Come November, Microsoft is killing off Zune – the very thing that was supposed to kill off the Apple iPod and iTunes. As you may be able to tell, that execution never came about.
Redmond thrust its Zune music players at the world in 2006, and kept plugging away at the hardware and online music marketplace even though no one really wanted it. In 2011, Microsoft killed off the gadget – and now it'll transform the remaining music streaming part of the Zune dream into Groove Music Pass subscriptions (me neither).
In a note on its website today, Microsoft said:
As of November 15, 2015, Zune services will be retired. You will no longer be able to stream or download content to your device from the Zune music service. However, Zune devices will still function as music players and any MP3 content that you own on the Zune device will remain there. You’ll also be able to transfer music to and from your Zune player.

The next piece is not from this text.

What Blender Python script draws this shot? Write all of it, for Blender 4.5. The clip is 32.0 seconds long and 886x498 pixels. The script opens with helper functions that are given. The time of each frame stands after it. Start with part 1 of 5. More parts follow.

Note Content that was purchased with DRM may not play if the license can’t be renewed.
Existing Zune Music Pass subscriptions will be converted to Groove Music Pass subscriptions.
Groove Pass is like Zune Music Pass but for Windows 10, Xbox, iOS Android, and Sonos, devices and computers, and web browsers, too. There are 40 million tracks in its library that you pay $10 a month or $100 for a year to stream from. Music stored in OneDrive accounts can also be accessed by Groove Pass gadgets.